A person would have to be living in a bubble not to see what’s been happening in policing and calls for reform in the United States. Right here in New London there have been marches, protests and an online petition to defund the police department’s budget.

Mayor Michael Passero created a review board to make recommendations on the efficacy of the Police Department and Police Community Relations Committee (PCRC) in response to public outcry. The City Council repealed the police department’s 80-member staffing ordinance and voters subsequently petitioned against that decision.

Now six PCRC members have resigned, raising accusations of cyberbullying by the police union on its website. This leaves the committee below the minimum number of members needed to conduct business.

The PCRC is charged with two tasks — to foster relationships between police and the community, and to review investigations of civilian complaints against police officers and employees.

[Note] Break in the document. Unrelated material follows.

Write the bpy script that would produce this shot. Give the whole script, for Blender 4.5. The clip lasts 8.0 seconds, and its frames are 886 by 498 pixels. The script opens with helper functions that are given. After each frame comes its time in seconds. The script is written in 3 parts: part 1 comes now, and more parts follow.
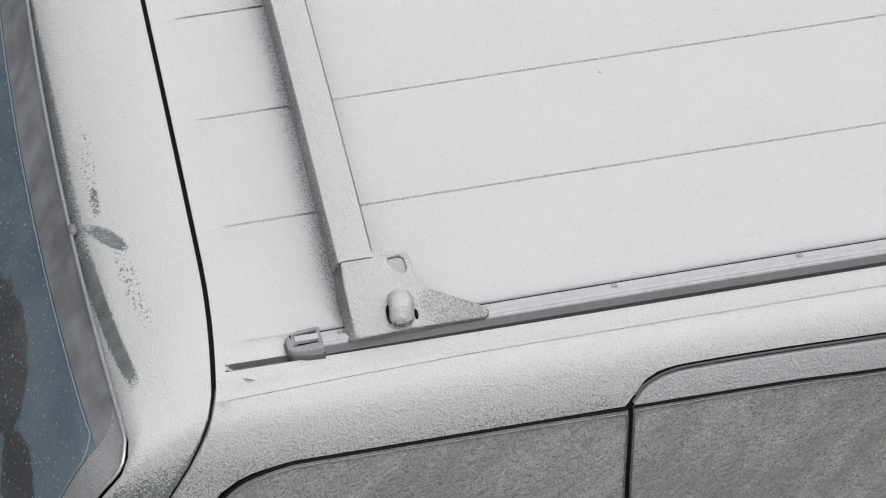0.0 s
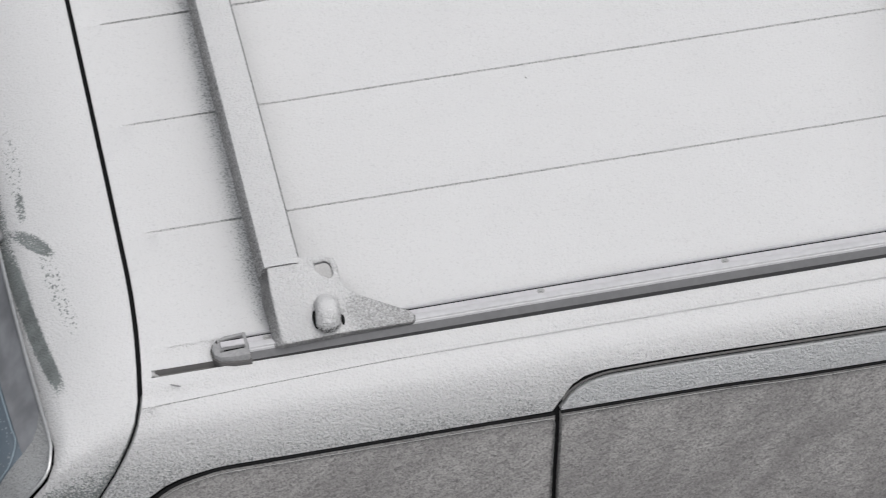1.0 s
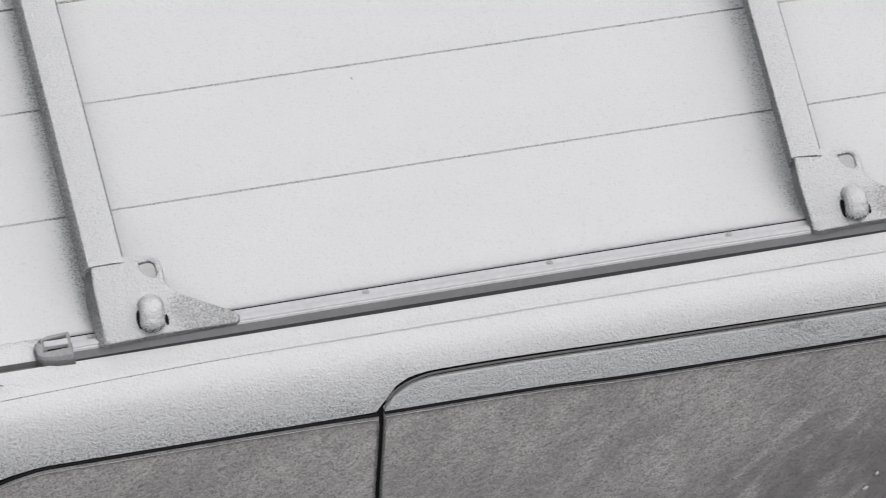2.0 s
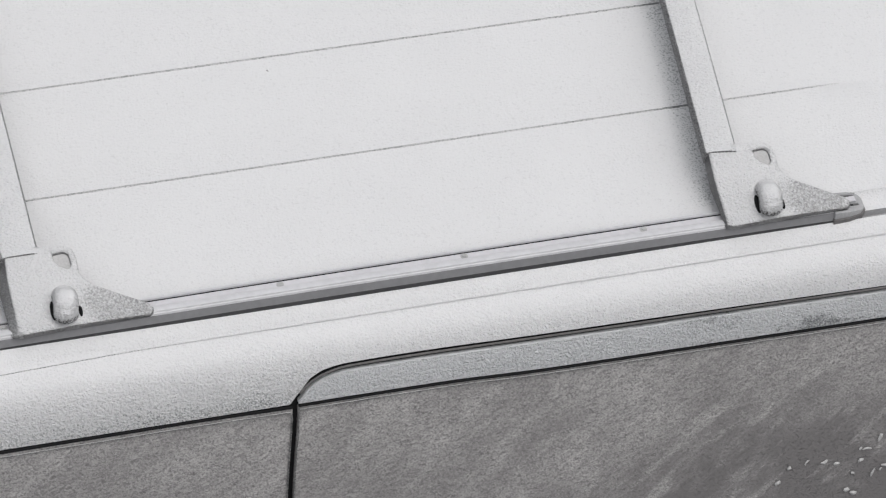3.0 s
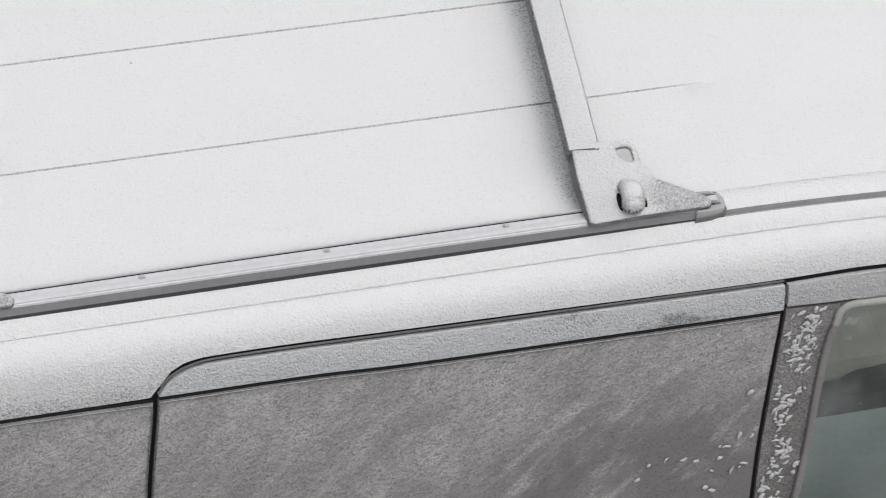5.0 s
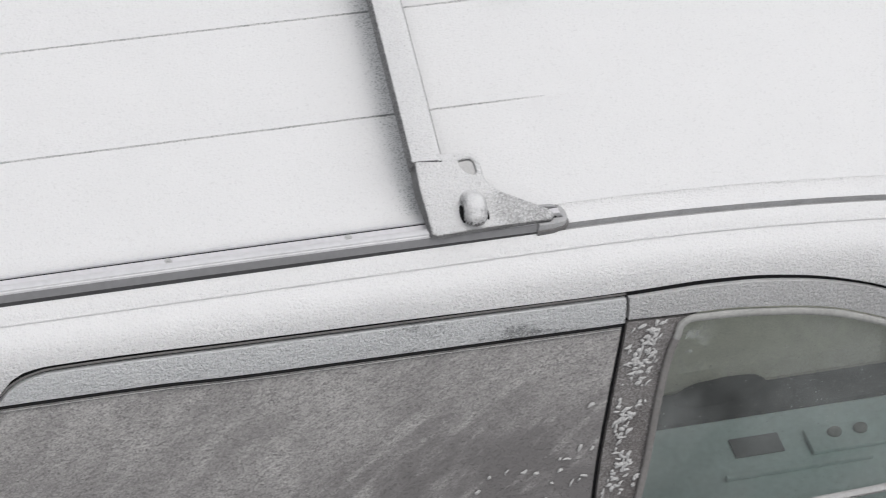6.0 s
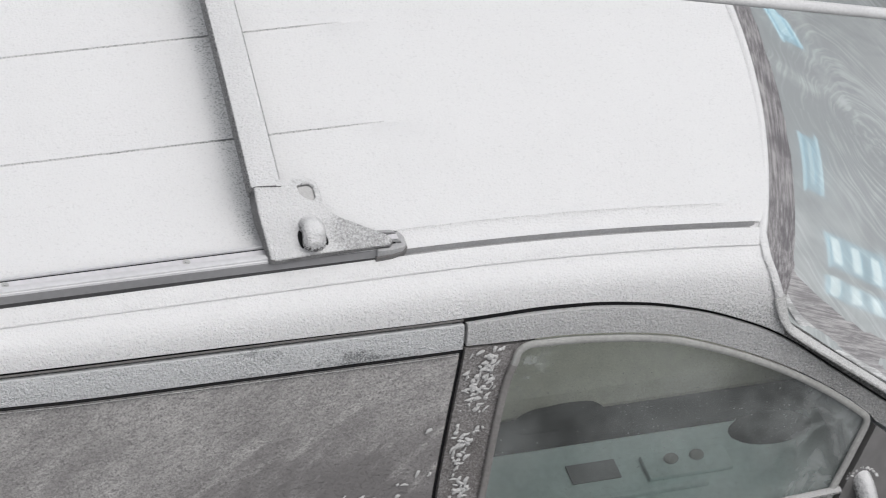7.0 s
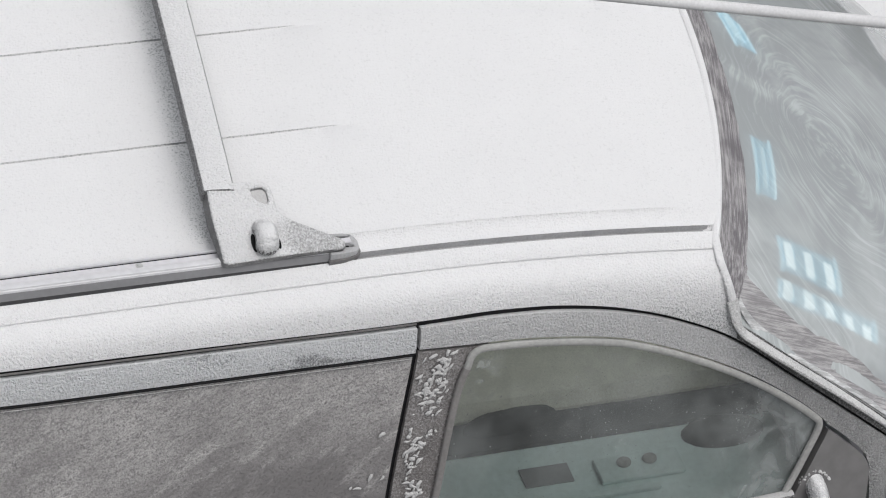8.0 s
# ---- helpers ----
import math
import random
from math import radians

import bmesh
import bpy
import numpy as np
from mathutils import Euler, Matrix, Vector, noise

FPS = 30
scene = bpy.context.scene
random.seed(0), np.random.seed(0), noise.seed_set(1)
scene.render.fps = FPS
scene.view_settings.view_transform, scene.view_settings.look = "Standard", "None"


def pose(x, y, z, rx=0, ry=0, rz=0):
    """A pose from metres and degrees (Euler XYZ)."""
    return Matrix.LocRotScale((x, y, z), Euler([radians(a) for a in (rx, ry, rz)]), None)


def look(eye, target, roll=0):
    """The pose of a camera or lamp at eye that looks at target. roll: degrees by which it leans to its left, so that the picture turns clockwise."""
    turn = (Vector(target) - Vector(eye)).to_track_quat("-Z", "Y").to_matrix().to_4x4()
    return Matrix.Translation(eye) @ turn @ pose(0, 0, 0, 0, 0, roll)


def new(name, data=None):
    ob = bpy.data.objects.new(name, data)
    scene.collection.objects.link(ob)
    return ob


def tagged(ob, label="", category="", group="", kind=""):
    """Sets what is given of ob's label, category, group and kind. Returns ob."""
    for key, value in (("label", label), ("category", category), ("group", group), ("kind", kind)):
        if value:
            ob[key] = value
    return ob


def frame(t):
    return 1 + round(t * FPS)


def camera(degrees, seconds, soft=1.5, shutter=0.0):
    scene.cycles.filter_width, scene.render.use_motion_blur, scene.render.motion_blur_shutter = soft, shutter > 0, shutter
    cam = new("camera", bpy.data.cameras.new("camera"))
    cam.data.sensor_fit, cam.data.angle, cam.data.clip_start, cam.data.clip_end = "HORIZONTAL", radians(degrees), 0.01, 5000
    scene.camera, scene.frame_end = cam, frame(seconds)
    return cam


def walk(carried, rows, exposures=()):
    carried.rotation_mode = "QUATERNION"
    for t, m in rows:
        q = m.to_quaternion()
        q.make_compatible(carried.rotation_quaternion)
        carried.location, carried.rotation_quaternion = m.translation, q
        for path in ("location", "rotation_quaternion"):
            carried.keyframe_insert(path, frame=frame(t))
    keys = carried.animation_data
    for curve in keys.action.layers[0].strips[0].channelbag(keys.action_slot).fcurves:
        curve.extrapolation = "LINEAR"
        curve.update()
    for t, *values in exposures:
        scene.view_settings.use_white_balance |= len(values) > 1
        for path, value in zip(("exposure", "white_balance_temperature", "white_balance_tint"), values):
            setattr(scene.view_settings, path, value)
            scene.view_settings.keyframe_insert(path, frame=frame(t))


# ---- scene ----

# ---------------------------------------------------------------- camera
cam = camera(14.0, 8.0, soft=1.1, shutter=0.3)
EYE = (-1.2737, -3.5441, 5.7886)
TURNS = [
    (0.0, 42.933, 0.686, -11.675),
    (0.3, 42.948, 0.626, -11.867),
    (0.5, 42.987, 0.610, -11.967),
    (0.8, 42.999, 0.215, -12.259),
    (1.0, 43.013, -0.111, -12.533),
    (1.2, 43.013, -0.645, -12.892),
    (1.5, 43.027, -1.558, -13.603),
    (1.8, 43.019, -1.895, -13.851),
    (2.0, 43.064, -2.352, -14.205),
    (2.2, 43.105, -2.572, -14.361),
    (3.3, 42.893, -3.923, -14.996),
    (3.5, 42.836, -4.038, -15.035),
    (3.8, 42.813, -4.059, -15.116),
    (4.0, 42.833, -4.215, -15.254),
    (4.2, 42.857, -4.518, -15.341),
    (5.3, 43.039, -6.244, -16.230),
    (5.5, 43.087, -6.828, -16.519),
    (5.7, 43.218, -7.323, -16.994),
    (6.0, 43.347, -7.689, -17.355),
    (6.2, 43.590, -8.183, -17.868),
    (6.5, 43.814, -8.726, -18.414),
    (6.8, 43.939, -9.369, -18.717),
    (7.0, 43.991, -9.770, -18.906),
    (7.2, 44.039, -10.002, -19.102),
    (7.5, 44.067, -10.208, -19.238),
    (8.0, 44.137, -10.331, -19.403),
]
walk(cam, [(t, pose(*EYE, rx, ry, rz)) for t, rx, ry, rz in TURNS],
     exposures=[(0.0, -0.13), (1.5, -0.13), (2.0, -0.10), (3.3, -0.07), (4.2, 0.0), (5.5, 0.03), (8.0, 0.06)])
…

The dual roles require wearing two very different hats. In one, a committee member must be a champion for the department and help build bridges important to community policing. In the other, review role, they must be neutral and consider only the documents presented, leaving their politics on policing at the door.

One might argue that the PCRC model is outdated, and the two roles should be separated. With public outcry for more oversight and accountability, a case may also be made for a commission that has more teeth than the current committee. The mayor’s Public Safety Policy Review Committee made exactly those recommendations in its report released in January.

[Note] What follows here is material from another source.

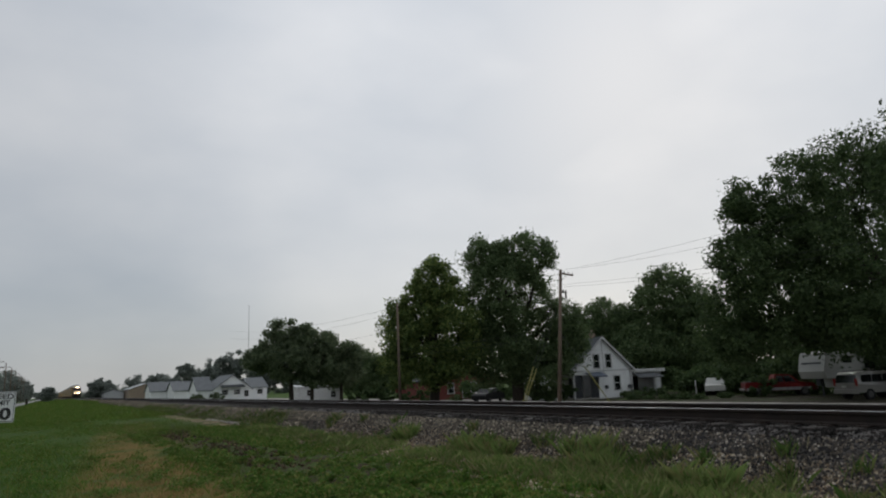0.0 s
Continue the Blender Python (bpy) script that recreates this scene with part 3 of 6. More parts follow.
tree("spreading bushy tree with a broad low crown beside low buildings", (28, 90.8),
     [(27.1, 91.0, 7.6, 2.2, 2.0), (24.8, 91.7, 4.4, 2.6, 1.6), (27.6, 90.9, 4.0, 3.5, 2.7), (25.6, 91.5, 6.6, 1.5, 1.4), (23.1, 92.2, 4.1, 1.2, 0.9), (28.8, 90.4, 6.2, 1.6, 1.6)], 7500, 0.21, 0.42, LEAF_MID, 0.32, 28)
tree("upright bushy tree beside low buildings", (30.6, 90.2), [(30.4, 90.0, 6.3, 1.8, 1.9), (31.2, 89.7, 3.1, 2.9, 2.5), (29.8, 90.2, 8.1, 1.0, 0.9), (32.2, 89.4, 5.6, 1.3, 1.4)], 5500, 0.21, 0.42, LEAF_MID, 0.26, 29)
tree("slighter haze-pale tree beside the mobile home", (34.9, 90.5), [(34.0, 90.9, 5.2, 2.1, 2.0), (34.7, 90.6, 2.4, 2.4, 2.3), (33.6, 91.0, 7.0, 1.0, 0.9), (36.4, 89.9, 4.0, 1.6, 2.4)], 4800, 0.21, 0.42, LEAF_MID, 0.24, 34)
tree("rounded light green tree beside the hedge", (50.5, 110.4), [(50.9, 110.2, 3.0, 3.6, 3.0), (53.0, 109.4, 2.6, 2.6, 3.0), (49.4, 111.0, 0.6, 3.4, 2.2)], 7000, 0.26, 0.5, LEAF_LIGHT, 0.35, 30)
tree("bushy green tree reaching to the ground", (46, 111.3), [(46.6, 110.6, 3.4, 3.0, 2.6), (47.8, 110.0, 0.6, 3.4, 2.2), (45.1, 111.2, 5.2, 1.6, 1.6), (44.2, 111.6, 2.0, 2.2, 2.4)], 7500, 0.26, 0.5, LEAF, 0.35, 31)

M_TAN = material("tan_sheet_wall", (0.30, 0.235, 0.17), 0.8, 0, (0.26, 0.20, 0.15), 0.4, 6, 0.2)

# ---- the white house across the tracks ----
def windows(parent, x, y, z0, z1, w, face="y", pane=M_DARKGLASS, trim=M_TRIM, s=-1):
    """A framed sash window on a wall that faces -Y (face y) or -X (face x); x, y: its middle on the wall."""
    g = Geo()
    h = w / 2
    for a, c, b0, b1 in ((-h - .09, -h, z0 - .05, z1 + .1), (h, h + .09, z0 - .05, z1 + .1), (-h - .12, h + .12, z1, z1 + .11), (-h - .14, h + .14, z0 - .08, z0), (-h, h, (z0 + z1) / 2 - .03, (z0 + z1) / 2 + .03)):
        if face == "y":
            g.box(x + a, x + c, y - .07, y + .03, b0, b1)
        else:
            g.box(x - .07, x + .03, y + a, y + c, b0, b1)
    fr = part("window_frame", g, trim, parent)
    if face == "y":
        part("pane", Geo().box(x - h, x + h, y - .03, y - .01, z0, z1), pane, fr)
    else:
        part("pane", Geo().box(x - .03, x - .01, y - h, y + h, z0, z1), pane, fr)
    return fr


def siding(parent, prof, axis, at_, step=0.17, mat=None, name="siding"):
    """A wall of lapped boards: prof gives for a height the two ends along the wall; at_ is the wall's plane."""
    g = Geo()
    z0, z1, ends = prof
    z = z0
    while z < z1 - 1e-3:
        t = min(z + step, z1)
        a, c = ends(z)
        a2, c2 = ends(t)
        if c - a > 0.05:
            if axis == "y":
                vs = [(a, at_ - .02, z), (c, at_ - .02, z), (c2, at_, t), (a2, at_, t), (a, at_ + .02, z), (c, at_ + .02, z)]
            else:
                vs = [(at_ - .02, a, z), (at_ - .02, c, z), (at_, c2, t), (at_, a2, t), (at_ + .02, a, z), (at_ + .02, c, z)]
            g.add(vs, [(0, 1, 2, 3), (0, 4, 5, 1)])
        z = t
    return part(name, g, mat or M_WHITE, parent)


house = thing("house", "white clapboard one-and-a-half-storey farmhouse with grey gabled roof", "house")
HX0, HX1, HY0, HY1, HZ, EAVE, RIDGE = 45.0, 52.9, 53.6, 63.0, -1.95, 1.05, 4.26
mid = (HX0 + HX1) / 2


def gable(z):
    if z <= EAVE:
        return (48.3 if z < 0.55 else HX0, HX1)
    k = (z - EAVE) / (RIDGE - EAVE)
    return (HX0 + k * (mid - HX0), HX1 - k * (HX1 - mid))


wall_g = Geo().prism([(HX0 + .05, 0.62), (HX0 + .05, EAVE), (mid, RIDGE - 0.05), (HX1 - .05, EAVE), (HX1 - .05, HZ), (48.3, HZ), (48.3, 0.62)], HY0 + 0.02, HY0 + 0.2)
wall_g.box(HX0 + .05, HX0 + .2, HY0 + 2.4, HY1, HZ, EAVE).box(HX1 - .2, HX1 - .05, HY0, HY1, HZ, EAVE).box(HX0, HX1, HY1 - .2, HY1, HZ, EAVE).box(HX0 + .05, 48.3, HY0 + 2.3, HY0 + 2.45, HZ, EAVE)
part("wall", wall_g, M_WHITE, house)
siding(house, (HZ, RIDGE - 0.02, gable), "y", HY0)
siding(house, (HZ, EAVE, lambda z: (HY0 + 2.4, HY1)), "x", HX0 + .03)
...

Councilor Alma D. Nartatez, in charge of committee appointments, stated that no appointments would be made to the PCRC until the report was received from the mayor’s review committee. In January, after receipt of the report, the PCRC co-signed a letter to the council requesting that vacancies be filled. The request was denied, with Nartatez stating that no vacancies would be filled until the council decided which, if any, changes it would make to the PCRC. Even this week, in the face of six PCRC resignations that render the committee unable to function, the council refuses to act.

In January that council committee stance was unsettling. At this point, it’s unacceptable.

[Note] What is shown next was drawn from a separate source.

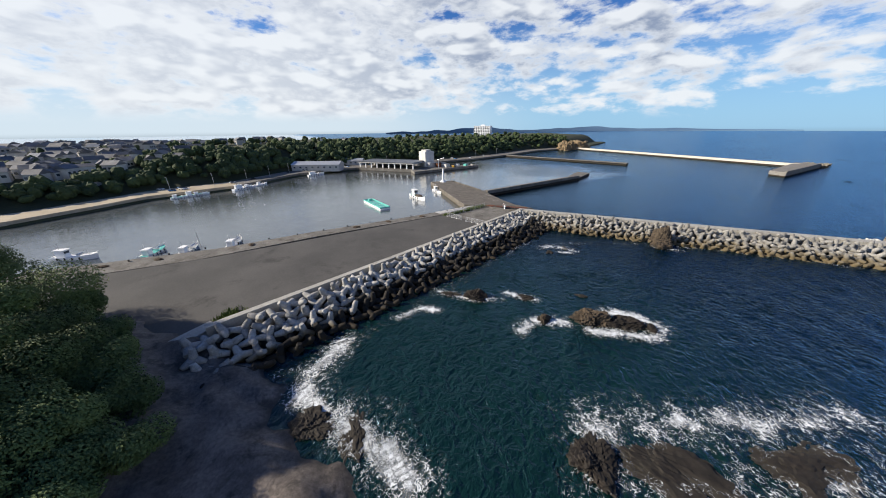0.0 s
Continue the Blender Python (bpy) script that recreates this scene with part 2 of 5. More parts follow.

This group of councilors continues to show their anti-police bias. Council President Efrain Dominguez Jr.’s opening remarks about staffing, were, “We have had issues in the department for years” before he went on a diatribe of his perceived issues with New London Police Department.

Councilor Curtis K. Goodwin stated, “We do have some good police officers,” implying that NLPD’s ranks leave something to be desired.

Councilor James Burke repeatedly asks the finance director how monies may be moved from the police budget to other departments.

The 5-2 vote to relieve NLPD of its armored vehicle, its repeal of the staffing ordinance, and its refusal to fill vacancies on the PCRC constitute a long line of jabs at NLPD — except this time it’s had the opposite of the intended effect.

Like it or not, the PCRC is the only avenue for individuals who feel they’ve been wronged by the police. By refusing to fill vacancies, crippling the committee, the council robs complainants of their right to be heard. Can you still file a complaint against a police officer? And will it be investigated? Absolutely. But without the PCRC, it will sit on a captain’s desk, indefinitely and with no resolution.

The council says it won’t fill vacancies until it decides the fate of the PCRC, but how much longer should New London wait? The PCRC as it exists in New London isn’t perfect, but the council cannot simultaneously claim to want reform in policing while doing absolutely nothing to attain it. Regardless of stance on policing, everyone will agree that when it comes to complaints against officers, investigation and resolution are paramount. Until Councilor Nartatez lifts the ban on filling PCRC posts, there will be no resolution.

By refusing to fill vacancies to the PCRC, the council has sent a message that not only do our police officers not matter, but neither do we, the citizens, even in the face of serious complaints. That is something that should make everyone angry.

The City Council should resume appointments to the PCRC so that it can resume business.

Unfortunately, in their race to wokeness, it seems our councilors have stumbled.

Kat Goulart is the chair of the Police Community Relations Committee.